By Cali Kees
Follow @calikees
Members of the Gender Sexuality Alliance, other students and faculty members took to the library steps last Monday in a peaceful protest for transgender rights.
Organizers of the protest said this was a response to Trump’s removal of Obama’s transgender ordinance, that allowed transgender students to use the bathroom of the gender they identify with; and Gavin Grimm’s Supreme Court Case that had been sent to a lower court earlier that morning.
Members of the protest also said that they were protesting to raise awareness and to gain support within the Quinnipiac community.
Alexi Mangili, a Quinnipiac senior that helped to organize the protest said they want to, “Just draw more support to the community…and just recognize that there are students here who are in the transgender community and to get more support for them as well. And show that they do have allies here.”
And as the government has seemed to make their statement about the transgender community, Quinnipiac has also made one. Quinnipiac in their continued efforts to become more inclusive and more accepting of a diverse population will be changing the single use bathrooms on campus to gender neutral bathrooms.
“The University is identifying areas that are….already constructed as gender neutral. So even now that they currently say “women,” “men” the intent is because it’s a single bathroom they can be converted to gender neutral bathrooms,” Diane Ariza, Chief Diversity Officer said.
These single use bathrooms are located in the student center and some of the academic buildings on the Mt. Carmel Campus as well as on both the York Hill and North Haven campus’. The signs in front of these bathrooms although already marked for use for either gender will be changing so that it is clearly gender neutral.
Changing the bathroom signs is not the only thing Quinnipiac is doing to help create a more comfortable environment for transgender students.
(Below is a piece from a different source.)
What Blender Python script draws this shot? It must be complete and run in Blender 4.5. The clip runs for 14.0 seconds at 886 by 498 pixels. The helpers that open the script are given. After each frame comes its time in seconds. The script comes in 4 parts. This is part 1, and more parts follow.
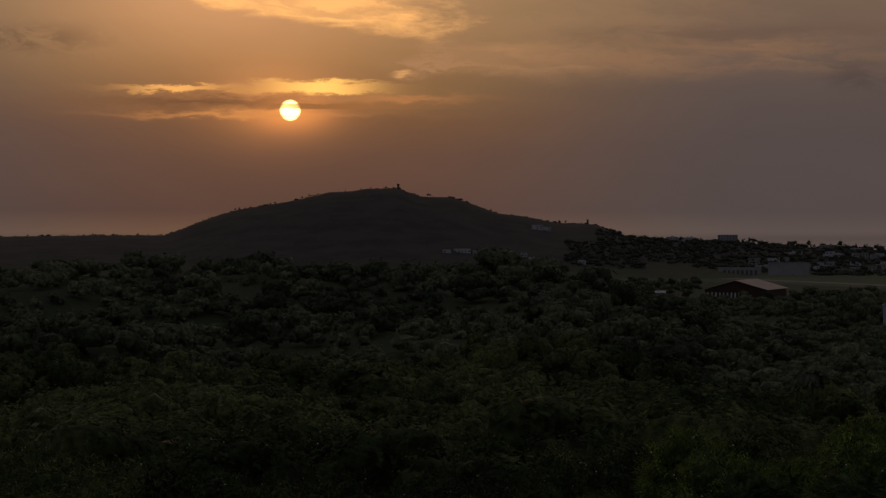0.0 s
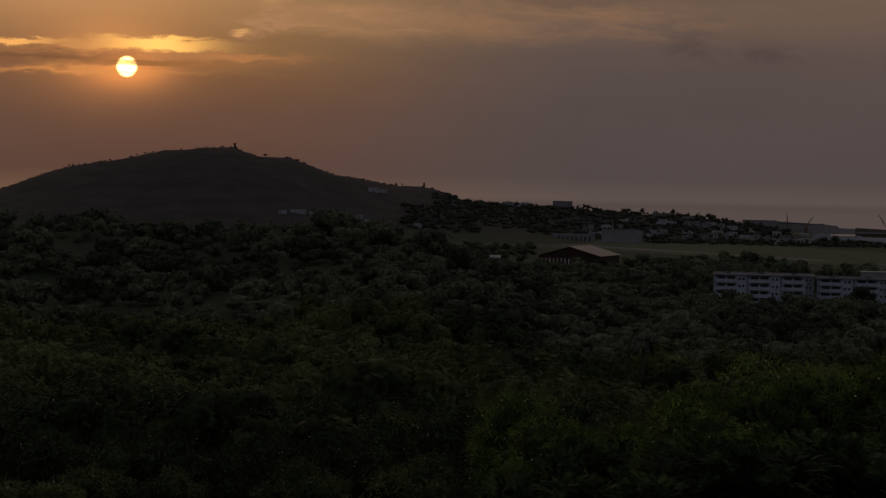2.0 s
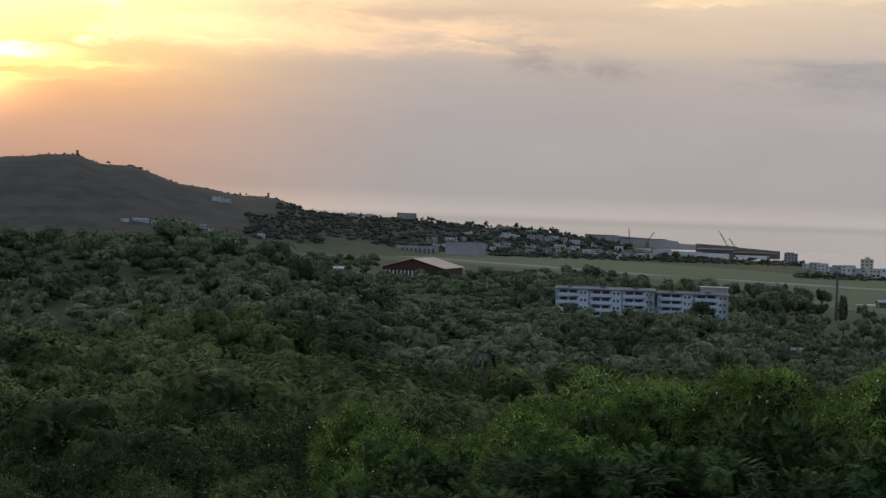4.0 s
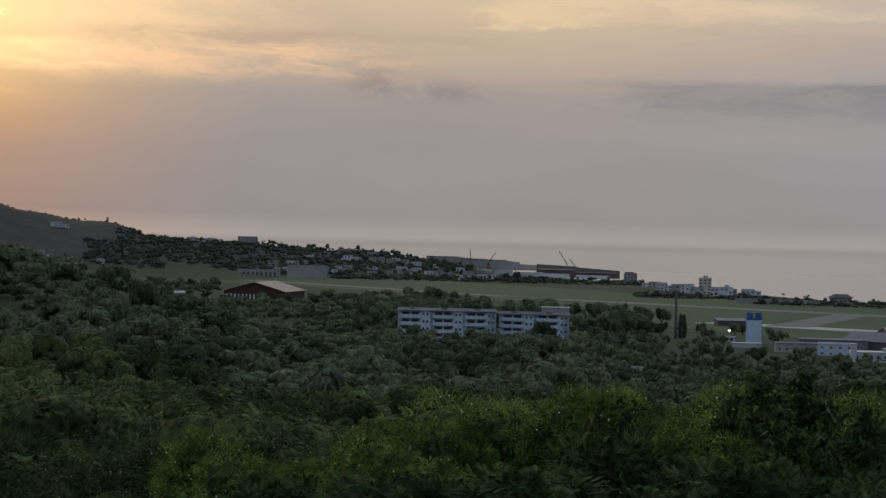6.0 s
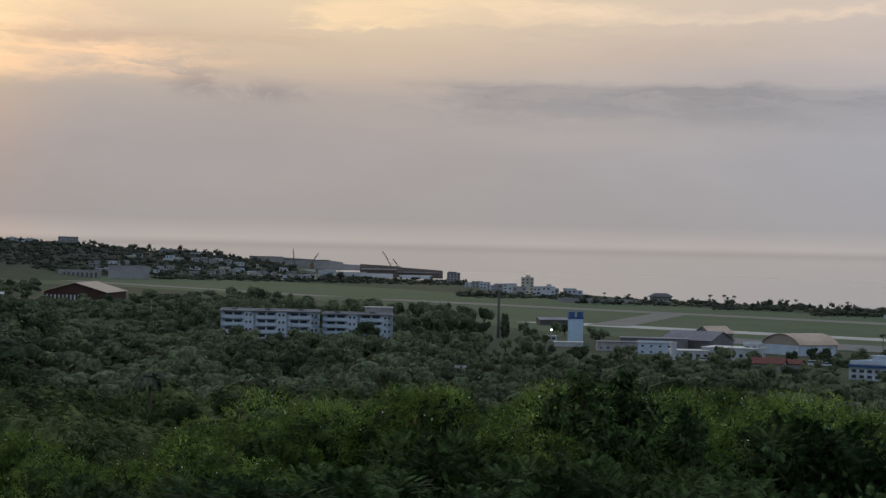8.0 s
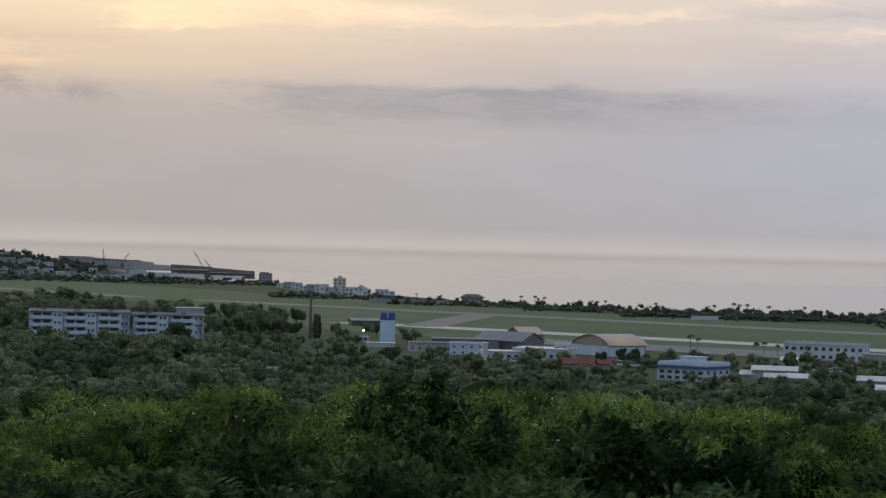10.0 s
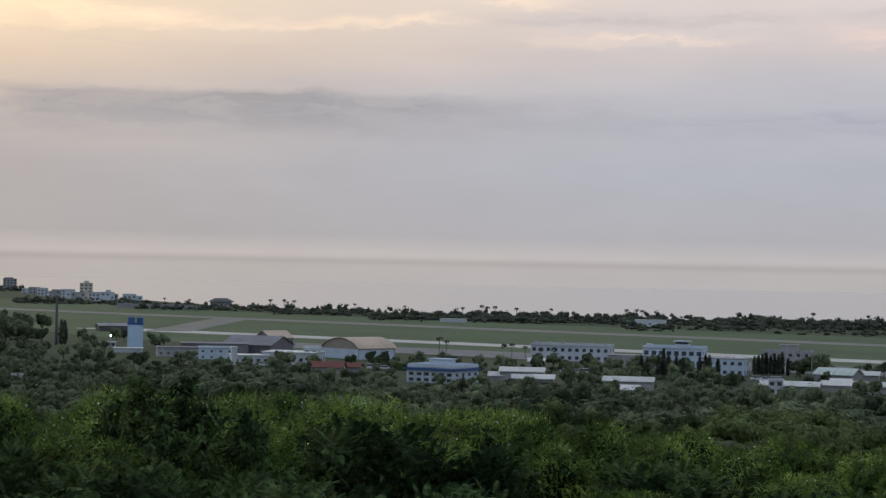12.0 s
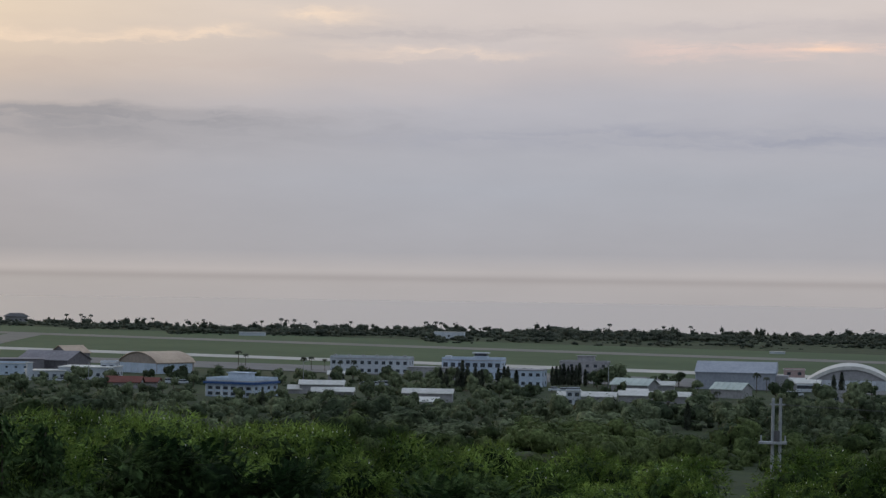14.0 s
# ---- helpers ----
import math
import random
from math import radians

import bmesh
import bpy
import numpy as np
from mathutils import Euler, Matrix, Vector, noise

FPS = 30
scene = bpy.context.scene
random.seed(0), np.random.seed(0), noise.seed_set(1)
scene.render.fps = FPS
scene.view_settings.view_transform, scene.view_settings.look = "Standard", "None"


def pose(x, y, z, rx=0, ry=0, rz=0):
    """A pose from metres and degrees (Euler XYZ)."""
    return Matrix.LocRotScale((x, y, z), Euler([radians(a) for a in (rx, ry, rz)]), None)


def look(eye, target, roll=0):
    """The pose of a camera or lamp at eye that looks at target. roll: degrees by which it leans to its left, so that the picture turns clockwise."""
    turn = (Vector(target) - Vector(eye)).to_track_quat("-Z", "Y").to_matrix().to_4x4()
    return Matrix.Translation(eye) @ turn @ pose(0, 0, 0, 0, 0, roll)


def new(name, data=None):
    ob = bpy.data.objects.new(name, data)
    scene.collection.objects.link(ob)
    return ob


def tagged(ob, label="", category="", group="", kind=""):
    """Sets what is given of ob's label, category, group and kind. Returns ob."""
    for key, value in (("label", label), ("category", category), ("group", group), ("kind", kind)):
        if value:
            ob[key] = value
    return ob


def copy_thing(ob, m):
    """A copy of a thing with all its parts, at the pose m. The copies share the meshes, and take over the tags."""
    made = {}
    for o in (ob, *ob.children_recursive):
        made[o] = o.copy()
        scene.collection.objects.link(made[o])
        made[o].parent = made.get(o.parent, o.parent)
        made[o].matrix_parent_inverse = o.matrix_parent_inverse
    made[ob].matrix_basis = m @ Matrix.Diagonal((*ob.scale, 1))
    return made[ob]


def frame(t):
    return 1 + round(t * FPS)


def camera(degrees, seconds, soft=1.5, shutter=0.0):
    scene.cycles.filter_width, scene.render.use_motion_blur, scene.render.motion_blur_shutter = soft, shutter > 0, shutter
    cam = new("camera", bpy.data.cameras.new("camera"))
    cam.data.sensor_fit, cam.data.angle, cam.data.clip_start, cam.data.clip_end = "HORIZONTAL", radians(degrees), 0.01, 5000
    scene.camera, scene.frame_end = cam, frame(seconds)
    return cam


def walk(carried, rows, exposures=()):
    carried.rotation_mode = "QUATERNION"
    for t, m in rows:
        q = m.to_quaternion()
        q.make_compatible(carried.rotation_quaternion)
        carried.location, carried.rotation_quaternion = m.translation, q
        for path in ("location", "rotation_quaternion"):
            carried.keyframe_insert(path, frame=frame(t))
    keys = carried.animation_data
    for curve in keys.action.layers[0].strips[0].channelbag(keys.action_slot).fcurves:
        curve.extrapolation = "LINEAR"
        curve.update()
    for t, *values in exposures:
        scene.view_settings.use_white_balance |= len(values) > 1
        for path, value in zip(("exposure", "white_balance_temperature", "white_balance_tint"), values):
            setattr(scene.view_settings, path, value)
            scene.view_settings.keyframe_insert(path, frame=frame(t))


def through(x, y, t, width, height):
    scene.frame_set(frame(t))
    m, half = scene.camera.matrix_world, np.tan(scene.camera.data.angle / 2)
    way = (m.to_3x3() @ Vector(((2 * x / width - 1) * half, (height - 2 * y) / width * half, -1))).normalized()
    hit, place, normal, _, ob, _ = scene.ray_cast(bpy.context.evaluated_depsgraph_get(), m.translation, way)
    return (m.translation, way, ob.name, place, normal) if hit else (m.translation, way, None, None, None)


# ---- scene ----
import functools

# the camera stands at a lookout 42 m above the coastal plain and turns from the hill to the airfield
cam = camera(22.7, 14.0, soft=1.4)
EYE = Vector((0.0, 0.0, 42.0))
# seconds, heading (degrees to the right of +y), pitch, roll
ROWS = [
    (0.0, 0.0, -0.21, 0.0), (0.5, 0.724, -0.594, 0.187), (1.0, 1.883, -0.767, 0.622), (1.5, 2.676, -0.931, 0.605),
    (2.0, 4.273, -1.151, 1.137), (4.5, 9.094, -0.649, 1.865), (5.0, 10.023, -0.551, 1.775), (5.5, 11.083, -0.331, 1.488),
    (6.0, 12.408, -0.051, 1.348), (6.5, 13.849, 0.127, 1.594), (7.0, 14.703, 0.070, 1.568), (7.5, 15.676, 0.061, 1.462),
    (8.0, 16.990, 0.052, 1.270), (10.5, 23.234, 0.213, 1.356), (11.0, 24.760, 0.225, 1.138), (11.5, 26.405, 0.308, 1.056),
    (12.0, 28.361, 0.420, 1.136), (12.5, 29.573, 0.461, 1.098), (13.0, 31.097, 0.620, 1.137), (13.5, 32.644, 0.740, 1.018),
    (14.0, 33.566, 0.842, 0.867),
]


def heading(az, el=0.0):
    a, e = radians(az), radians(el)
    return Vector((math.cos(e) * math.sin(a), math.cos(e) * math.cos(a), math.sin(e)))


EXPOSURES = [(0.0, -2.38, 7600, 30), (2.3, -2.38, 7600, 30), (3.6, -0.3, 6500, 12), (4.3, 0.15, 6500, 10), (5.0, -0.12, 6500, 10), (6.0, -0.33, 6500, 10), (7.3, -0.28, 6500, 10), (8.0, -0.05, 6500, 10), (10.3, 0.22, 6500, 10), (11.5, 0.24, 6500, 10), (13.5, 0.15, 6500, 10), (14.0, 0.08, 6500, 10)]
walk(cam, [(t, look(EYE, EYE + heading(az, el) * 100, roll)) for t, az, el, roll in ROWS], EXPOSURES)

# ---- sky and sun ----
SUN_AZ, SUN_EL = -3.96, 3.38


class Nodes:
    """A small shorthand for node trees."""

    def __init__(self, tree):
        self.tree = tree

    def put(self, value, socket):
        if isinstance(value, bpy.types.NodeSocket):
            self.tree.links.new(value, socket)
        elif value is not None:
            socket.default_value = value

    def m(self, op, a, b=None, c=None):
        n = self.tree.nodes.new("ShaderNodeMath")
        n.operation = op
        for i, v in enumerate((a, b, c)):
            self.put(v, n.inputs[i])
        return n.outputs[0]

    def span(self, v, a, b, smooth=True):
        n = self.tree.nodes.new("ShaderNodeMapRange")
        n.interpolation_type = "SMOOTHSTEP" if smooth else "LINEAR"
        self.put(v, n.inputs[0])
        n.inputs[1].default_value, n.inputs[2].default_value = a, b
        return n.outputs[0]

    def bump_at(self, v, centre, width):
        """1 at the centre, falling off like a bell."""
        d = self.m("DIVIDE", self.m("SUBTRACT", v, centre), width)
        return self.m("POWER", math.e, self.m("MULTIPLY", self.m("MULTIPLY", d, d), -1.0))

    def vec(self, x, y, z=0.0):
        n = self.tree.nodes.new("ShaderNodeCombineXYZ")
        for i, v in enumerate((x, y, z)):
            self.put(v, n.inputs[i])
        return n.outputs[0]

    def noise(self, v, scale=1.0, detail=4.0, rough=0.55, warp=0.0):
        n = self.tree.nodes.new("ShaderNodeTexNoise")
        self.put(v, n.inputs["Vector"])
        n.inputs["Scale"].default_value, n.inputs["Detail"].default_value = scale, detail
        n.inputs["Roughness"].default_value, n.inputs["Distortion"].default_value = rough, warp
        return n.outputs["Fac"]

    def mix(self, f, a, b, mode="MIX"):
        n = self.tree.nodes.new("ShaderNodeMix")
        n.data_type, n.blend_type = "RGBA", mode
        self.put(f, n.inputs[0])
        self.put(a if isinstance(a, bpy.types.NodeSocket) else (*a, 1.0), n.inputs[6])
        self.put(b if isinstance(b, bpy.types.NodeSocket) else (*b, 1.0), n.inputs[7])
        return n.outputs[2]

    def ramp(self, v, stops):
        """stops: (place, (r, g, b)), over a range that the caller has brought to 0..1"""
        n = self.tree.nodes.new("ShaderNodeValToRGB")
        self.put(v, n.inputs[0])
        e = n.color_ramp.elements
        while len(e) < len(stops):
            e.new(0.5)
        for one, (p, c) in zip(e, stops):
            one.position, one.color = p, (*c, 1.0)
        return n.outputs[0]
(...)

The University has compiled a document to educate trans students and other students and faculty members on how the University deals with topics such as the bathroom issue, intramural sports and dorming.
The document is supposed to be used as an easy to use source of information for those students seeking this kind of information. Although a lot of what is explained in the document has been in place for years it is not well known.
Ariza explained that “for the longest time the residential life has been very supportive of working on a case by case…when requested,” for students to be placed in a living situation with the gender they identify with.
While Ariza and the rest of the Quinnipiac faculty want to try to accommodate every student and be as welcoming as possible sometime every dorming request does not work out.
“Sometimes some of the requests might be a little bit more difficult and then it’s up to the student to decide whether Quinnipiac is the place they want to be or do they prefer to go somewhere else,” Ariza said. “But we’re trying to make this as student centered and friendly and inclusive as possible.”
To help make residential life a better environment for trans students the Student Government Association has been working on an initiative to make even housing at Quinnipiac gender neutral.
“Right now there has been a request by student government to say how could we have more rooms available for first year students as seniors to have gender neutral floors for example,” Ariza said.
Although Quinnipiac has never had mixed gender floors they are nothing new to college campuses around the country.
William Jellison, faculty advisor of GSA and an Associate Professor of Psychology said, “I very much support what Quinnipiac is doing to help protect our transgender students.”
With these changes Quinnipiac is working to make the school a more inclusive atmosphere for every students.